When Should You Sleep with Someone?
by the Dating Diva
October 20, 2000

Dating would be so much easier if there wasn't all that emotion and analysis associated with sleeping with someone for the first time. When I was younger I would try to convince myself sex shouldn't be such a big deal. If I just pretended it was low-key than perhaps I could force it to really be low-key. It never worked. No matter how much logic you throw at the situation the fact remains that sex changes everything. Sometimes it brings you closer, sometimes it forces you apart -- but it's always something.

For the lowest impact on your psyche possible, you just have to make sure that first time is always as comfortable and secure as you can make it. I know of someone who says she knows the time is right when he's started using terms of endearment -- "sweetie" or "honey." I know of someone else who said if she'd share a cab with him, she'd sleep with him. (Well, at least it's a standard . . . ) Regardless of the standard, to make sure that first time leaves you with the elation it should, it needs to occur at the point in the relationship when you know you're ready.

Of course, that right point varies for everyone. Here follow some of the best standards I heard.

Helen: If I'd use his toothbrush, tell him I have cramps, let him see me in my usual alluring around the house outfit (no makeup, ponytail, boxers, and T-shirt), hear me sing . . . well, we're getting there. As far as timing, I figure once you know you have Saturday night plans without making any Saturday night plans is a good gauge.

Steve: Sober and recently schtupped, I'd say I'd only sleep with someone I was in love with. But if it's been a couple of weeks, and I've had a couple of beers . . . let's just say that new physics are involved, and time compresses.

Lindsay: What I'm interested in is towels. As far as I'm concerned towels say a lot about a man.
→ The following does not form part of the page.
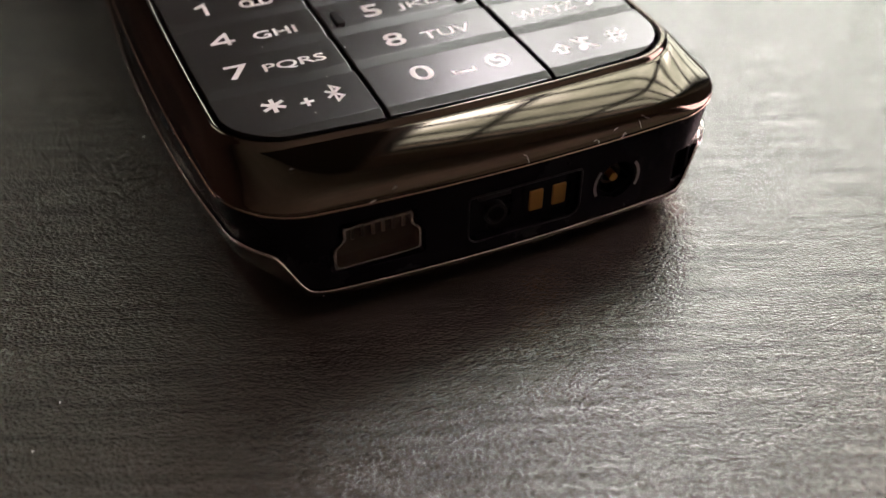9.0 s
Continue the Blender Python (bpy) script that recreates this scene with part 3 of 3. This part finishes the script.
legend("swirl_mark", strokes([circle(4.1, 16.75, 0.92, 0.92), circle(4.1, 17.13, 0.38, 0.38, 60, 270, 10) + circle(4.1, 16.37, 0.38, 0.38, 90, -120, 10)], 0.31, Z), number_keys[3][1])
legend("shift_mark", strokes([[(9.95, 17.0), (9.25, 16.25), (9.65, 16.25), (9.65, 15.6), (10.25, 15.6), (10.25, 16.25), (10.65, 16.25), (9.95, 17.0)]], 0.24, Z), number_keys[3][2])
legend("note_mark", strokes([[(12.2, 15.8), (12.2, 17.3), (12.95, 17.0)], circle(11.85, 15.75, 0.30, 0.26), circle(11.85, 15.75, 0.1, 0.08), [(11.3, 17.3), (13.2, 15.4)]], 0.26, Z), number_keys[3][2])
legend("hash_mark", strokes([[(14.95, 15.6), (15.25, 17.5)], [(15.75, 15.6), (16.05, 17.5)], [(14.55, 16.2), (16.3, 16.2)], [(14.65, 16.9), (16.4, 16.9)]], 0.27, Z), number_keys[3][2])
for x in (-5.85, 5.85):
    part("guide_bar", slab(rrect(x - 0.42, x + 0.42, 27.6, 30.0, (0.38,) * 4, 4), TOP - 0.2, TOP + 0.25, 0.14), RUBBER, number_keys[1][1], "raised black guide bar")

# the block of keys round the navigation key
bar = rounded([(-19.75, 48.3, 0.15), (-16.45, 48.3, 0.15), (-16.45, 53.2, 1.9), (16.45, 53.2, 1.9), (16.45, 48.3, 0.15), (19.75, 48.3, 0.15), (19.75, 56.0, 3.0), (-19.75, 56.0, 3.0)])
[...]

I'm not interested in any guy who has some nasty set of mismatched, raggedy towels slopped around his bathroom that look like they are remnants from some set his mother gave him before he went off to college. If a guy cannot get his act together to buy a decent set of towels, he is not an adult and I am not interested.

Dee: I have to be at least somewhat interested in maybe having him as a boyfriend.

Sarah: I say as long as you are safe, and you are not hurting anyone else, and you are comfortable with it, and you know yourself well enough to know you'll still be comfortable with it after-the-fact, if it feels good, go for it. Life's to short to deprive oneself of simple pleasures.

Kelli: My last long term beau and I waited three months. I'm not sure why, it was hard as hell, but it seemed to be a good thing, we lasted about three years. My most recent boyfriend and I waited two dates, and that translated into a two month relationship doomed for failure. Hmm.. is there some spooky math coincidence here? Anyway, what it boils down to isn't a "thing" they do, or what they say, but simply how they make me feel. A guy who can take my breath away with a kiss, who isn't so pushy and forward and permeating sex, sex, sex, has a much better chance of "getting some" than one who does.

Jimmy: I'd like to think I'd wait a few dates, or even months to really get to know someone. Though sometimes I've hit that point pretty quickly and felt really secure with them. So I've slept with someone fairly quickly. I wouldn't judge the woman on how soon she sleeps with me, however. Having sex early on in a relationship is a choice I make as much as she does.

Susan: 1) as soon as we've agreed not to date others and I am convinced he's not lying, or 2) whenever I've had so much to drink I can't stop myself.

Some things which might help his case:

1) introducing me as his "girlfriend" to his friends and/or family
2) cooking me dinner at his home which had better be clean
3) asking to meet my parents
4) pretending not to despise my cat

Ann: My recently-created standard goes something like this: it's okay when it's not going to be a "transaction-by-transaction" negotiation. In other
words, when you start sleeping together you've actually started something that's going to continue until one or both of you decide that it's not, instead of just that you're sleeping together this one time, and then you might again later or you might not. That's the standard... it's application? Another story....

Michael: It depends on whether I want to see them again or not. If I want to see her again, I won't sleep with her. That's probably backwards, right?


Yes, it's probably backwards. But it also seems to be a fact that sleeping together too soon ends a relationship more often than does waiting awhile. So pick a standard -- feel free to steal from above -- and stick to it!